As much as I’ve enjoyed my time with Pokemon GO, much of that time after that game’s initial few months has boiled down to walking around, occasionally catching the same Pokemon for the umpteenth time or hoping my Tyrannitar doesn’t get kicked out of a gym. With Wizards Unite, the separation of Foundables into a bunch of different categories has actually encouraged me to go on specific hunts, trying to find locations in San Francisco that may hold specific items, like the plaza near the IGN office that would hold more Dark Arts Foundables, as opposed to the park near my home, where I could easily find more of the Care of Magical Creatures variety. And the nice ability to essentially prestige a page of the Registry – that is, reset it once I’ve captured enough items to gain more XP when I collect more – is a really smart way of encouraging me to continue on long after I’ve found my twentieth magical megaphone.

The items themselves range in intrigue when collecting them, and while many of the animations can be cute to watch, the unfortunate choice to go with a realistic design of human characters just can’t hold a floating candle to the real humans I’ve seen in the Harry Potter films. The in-game characters are approximations of the movie actors who played them, but the light detailing, somewhat jagged animation, and limited expressions make the characters feel like Halloween costumes rather than the real thing.

Dumbledore’s Army of One

Meanwhile, the change of Pokestops to Greenhouses and Inns adds more to do to these various stops, but the very limited inventory you’re saddled with at the start makes hunting for more seeds and water a chore. And the same goes for potion ingredients to brew into items used in battles. I find more ingredients than I can collect because of the small inventory, but rarely do I have all the items I actually need, leading to tedious item management. Or worse, to get more room in my inventory I need gold (why are they not called Galleons!?), which is the rarest commodity unless you’re willing to dole out quite a bit of real-world money. Pokemon Go definitely had its fair share of Pokecoin purchase opportunities, but in that game I didn’t feel like I needed to spend money to be properly outfitted nearly as quickly as I did in Wizards Unite.

Speaking of outfits, it’s disappointing that you aren’t able to design your own wizarding character beyond the color of your Hogwarts House. I actually like my little Slytherin-shaded wizard, but a great feature in Pokemon Go is the customization options available. Instead, Niantic has opted to let us focus on customizing a photo you take of myself at the start with borders and AR costume types, which would be fine except that I never look at it and it never gets shared with friends. It seems pointless to interact with.

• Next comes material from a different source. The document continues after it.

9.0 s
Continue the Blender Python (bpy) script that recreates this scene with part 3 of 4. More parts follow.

While the AR customization adds little, Niantic’s other use of AR in-game is one of my favorite innovations in the full experience. Once you’ve walked a certain distance with a Portmanteau you unlock a Portkey, which, after being “placed” in the world around you, lets you step into a familiar wizarding location, like Borgin and Burkes or Hagrid’s hut. Hunting for extra experience or a handful of Registry points is the closest to bringing magic alive Wizards Unite comes, letting you walk into and look around the space. It sets Wizards Unite apart from Niantic’s past work, and I wish that same ingenuity could be more apparent in other areas.

The Portkeys are easily Wizards Unite’s most magical aspect.

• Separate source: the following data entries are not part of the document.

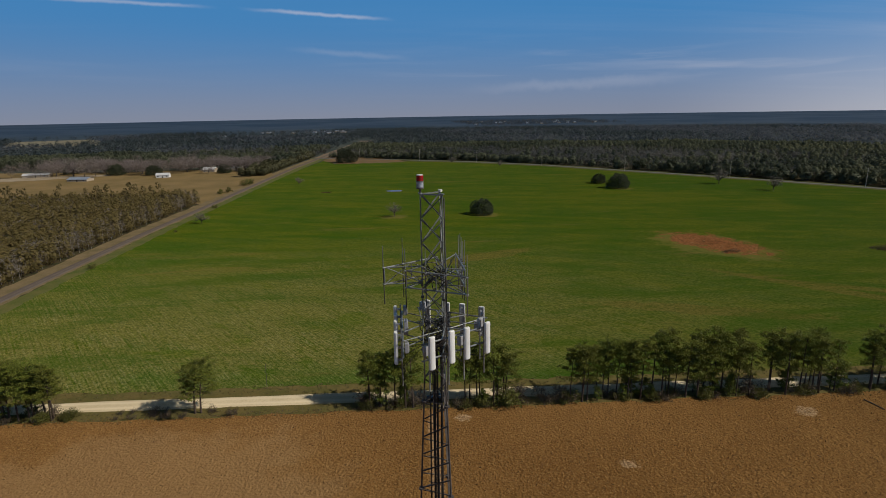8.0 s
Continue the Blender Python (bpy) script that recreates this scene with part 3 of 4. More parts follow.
# younger and hidden pines between them, along each clump
rng_fill = random.Random(177)
for lo, hi, count in ((-84, -57, 5), (10, 22, 4), (32, 42, 3), (56, 98, 12), (102, 121, 5), (126, 147, 5), (153, 171, 4), (193, 205, 3)):
    LINE += [(rng_fill.uniform(lo, hi), rng_fill.uniform(11.5, 15)) for _ in range(count)]
rng_line = random.Random(77)
used = set()
for i, (x, h) in enumerate(LINE):
    k = 2 if -30 < x < -20 or x > 190 else (i * 2 + i // 5) % 5
    m = pose(x, tree_y(x) + rng_line.uniform(-1.2, 0.9), 0, 0, 0, rng_line.uniform(0, 360)) @ Matrix.Diagonal((h / 15.5 * rng_line.uniform(0.9, 1.1) * (1.4 if -30 < x < -20 else 1.25 if x < -50 else 1.9 if x > 215 else 1.5 if x > 190 else 1.0), h / 15.5 * rng_line.uniform(0.9, 1.1) * (1.35 if -30 < x < -20 else 1.2 if x < -50 else 1.8 if x > 215 else 1.4 if x > 190 else 1.0), h / 15.5 * 0.90, 1))
    if k not in used:
        used.add(k)
        PINES[k].matrix_basis = m
    else:
        ob = copy_thing(PINES[k], pose(0, 0, 0))
        ob.matrix_basis = m


YOUNG = tree_thing("pine_tree", pine_meshes(29, 7, 0.14, 1.5, 0.75), pose(14, tree_y(14), 0), "scraggy young pine under the tall ones", "young pines along the dirt road")
for lo, hi, count in ((-84, -58, 5), (11, 21, 3), (33, 42, 2), (57, 98, 13), (103, 120, 4), (127, 147, 3), (154, 171, 2)):
    for _ in range(count):
        x, k = rng_line.uniform(lo, hi), rng_line.uniform(0.45, 0.9)
        copy_thing(YOUNG, pose(0, 0, 0)).matrix_basis = pose(x, tree_y(x) + rng_line.uniform(-1.0, 1.4), 0, 0, 0, rng_line.uniform(0, 360)) @ Matrix.Diagonal((k, k, k, 1))


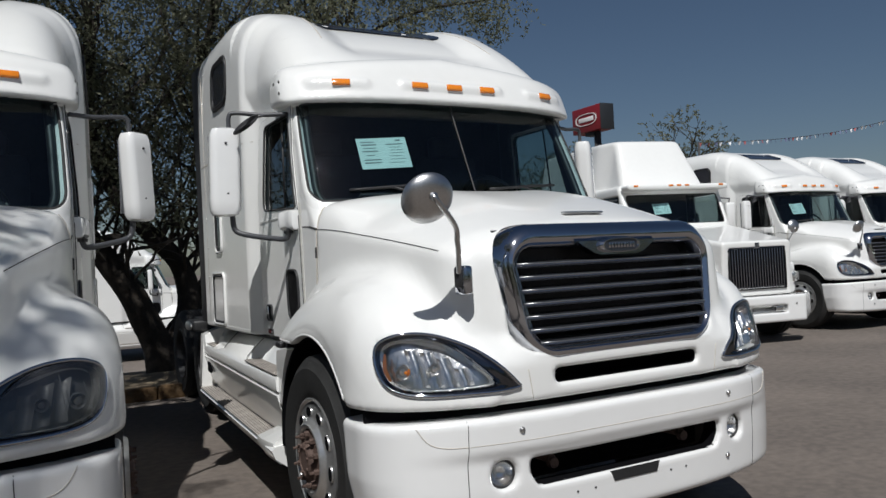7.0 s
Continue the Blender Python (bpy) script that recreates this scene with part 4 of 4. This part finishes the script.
third = copy_thing(truck, pose(10.68, 5.10, -0.033, 0, 0, -1.0))
tagged(third, "white sleeper tractor truck in a row across the yard")
fourth = copy_thing(truck, pose(13.65, 5.2, -0.05, 0, 0, -1.0))
tagged(fourth, "white sleeper tractor truck at the row's far end")
far_truck = copy_thing(truck, pose(2.69, 19.91, -0.70, 0, 0, 90))
tagged(far_truck, "white sleeper tractor truck parked across, behind the tree")
copy_thing(notice, pose(10.68, 5.10, -0.033, 0, 0, -1.0))


# ---- ground ----
def ground_z(x, y):
    return -0.004 * np.clip(x, -30, 60) - 0.70 * step(y, 8.6, 16.5)


gx = sorted({*np.linspace(-14, 26, 81).round(3), *np.linspace(-900, 900, 25).round(1)})
gy = sorted({*np.linspace(-12, 30, 85).round(3), *np.linspace(-900, 900, 25).round(1)})
gv = [(x, y, float(ground_z(x, y)) + 0.004 * noise.noise((x * 0.9, y * 0.9, 0))) for y in gy for x in gx]
gn = len(gx)
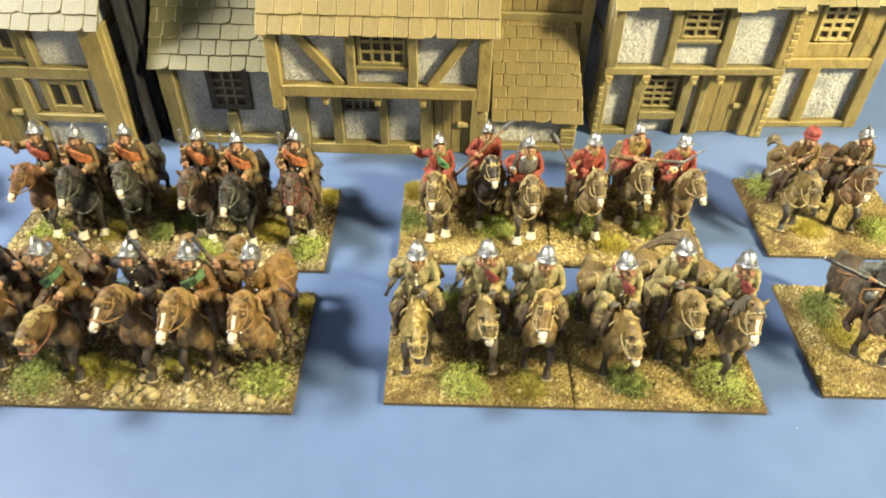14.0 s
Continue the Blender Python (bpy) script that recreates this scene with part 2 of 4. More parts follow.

One aspect I both like but worry about the longevity of is the real-life multiplayer aspect, Fortresses. Though they can be tackled solo, you can join together with other players to fight through floor after floor of any Fortress you come across, putting in different combinations of runes to earn rewards. You’ll essentially use spell tracing to attack and block, but by choosing different professions and mixing with friends who have different abilities, there’s a nice bit of strategy that can really come into play beyond simple type matching. It’s a much more engaging system than tap, tap, tapping through every Pokemon gym around.

But, at least anecdotally, I’m not expecting to run into too many other wizards as I play. After exploring each day of launch week in San Francisco, I never once found another wizard by chance to play with. In one of the most densely populated cities in the United States, it’s a little disheartening (and perhaps unfair) to think back and compare this to my memories of rushing from one Pokemon gym to the next in GO’s launch month. I really like the flow and cadence of Fortresses, and when I’ve brought friends along it’s fun to cheer each other on and push toward victory together. But they won’t always be around, and that determination just turns into the vague hope that I’ve brought enough healing potions with me to push through.

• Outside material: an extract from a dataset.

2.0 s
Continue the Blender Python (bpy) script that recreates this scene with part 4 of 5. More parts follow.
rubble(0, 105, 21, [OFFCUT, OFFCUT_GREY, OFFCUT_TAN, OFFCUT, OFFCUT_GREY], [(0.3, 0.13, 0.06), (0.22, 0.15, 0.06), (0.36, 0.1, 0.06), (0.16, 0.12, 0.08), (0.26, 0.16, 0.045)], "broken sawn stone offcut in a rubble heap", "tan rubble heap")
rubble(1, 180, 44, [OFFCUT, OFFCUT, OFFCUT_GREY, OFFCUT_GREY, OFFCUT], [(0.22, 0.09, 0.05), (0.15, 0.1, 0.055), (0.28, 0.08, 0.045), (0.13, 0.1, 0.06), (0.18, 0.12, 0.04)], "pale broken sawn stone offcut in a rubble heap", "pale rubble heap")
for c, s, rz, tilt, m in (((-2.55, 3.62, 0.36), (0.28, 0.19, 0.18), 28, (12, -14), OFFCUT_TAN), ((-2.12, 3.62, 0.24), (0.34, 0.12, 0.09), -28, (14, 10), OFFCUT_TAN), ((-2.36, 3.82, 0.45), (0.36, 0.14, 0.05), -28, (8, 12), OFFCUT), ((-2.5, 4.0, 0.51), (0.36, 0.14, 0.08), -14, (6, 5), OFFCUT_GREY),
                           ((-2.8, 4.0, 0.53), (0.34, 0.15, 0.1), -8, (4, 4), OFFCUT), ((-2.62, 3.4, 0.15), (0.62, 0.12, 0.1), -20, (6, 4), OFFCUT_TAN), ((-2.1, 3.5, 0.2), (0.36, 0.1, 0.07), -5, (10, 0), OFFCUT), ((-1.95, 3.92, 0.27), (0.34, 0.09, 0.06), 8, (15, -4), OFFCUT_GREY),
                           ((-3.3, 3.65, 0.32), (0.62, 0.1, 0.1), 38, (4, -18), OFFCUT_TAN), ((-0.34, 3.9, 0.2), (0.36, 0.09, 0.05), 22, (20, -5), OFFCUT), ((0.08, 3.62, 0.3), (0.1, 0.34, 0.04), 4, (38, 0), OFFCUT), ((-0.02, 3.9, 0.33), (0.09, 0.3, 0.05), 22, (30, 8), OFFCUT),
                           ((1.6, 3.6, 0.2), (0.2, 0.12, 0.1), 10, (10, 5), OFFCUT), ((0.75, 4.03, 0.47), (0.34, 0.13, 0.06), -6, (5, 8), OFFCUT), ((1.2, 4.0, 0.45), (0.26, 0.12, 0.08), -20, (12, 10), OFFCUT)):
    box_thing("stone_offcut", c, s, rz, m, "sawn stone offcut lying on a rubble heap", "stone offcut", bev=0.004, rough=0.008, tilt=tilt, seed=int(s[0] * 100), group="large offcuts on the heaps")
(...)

And on that note, Wizards Unite of course still suffers the same problem any location-based game will: availability of things to do. While it will see some items populate based on time of day and weather, not density of your neighborhood, you’re still likely going to struggle to find things to do in more rural areas. And when spell power, which is required to deal with Confoundables and Fortresses, can be in short supply unless a lot of inns surround you, it can feel like Wizards Unite’s monetization is even more of a strain.

The Verdict

I’m a bit confounded after my time with Harry Potter: Wizards Unite. I’ve definitely been enjoying the daily grind of hunting down Foundables, and the many goals, pools of experience points, and options add variety to an experience that has grown quite stale to me in other games. And yet, it does such a poor job of initially introducing you to all these aspects, or giving you a sense of how to prioritize them, that it often left me uncertain if I was doing it wrong. Adding onto that the quick collectible ceiling I ran into, the lack of meaningful customization, and a lack of meaningful ways to interact with other players who aren’t physically there at the moment, and I’m worried about the longevity of this walking RPG. Wizards Unite has been a fun, small dose of magic in my daily life for a week, and I plan to continue dipping into the wizarding world each day for the foreseeable future, but other than throwing a bubble around a troll, I’m not sure how engaging all of these mechanics will remain in the long run.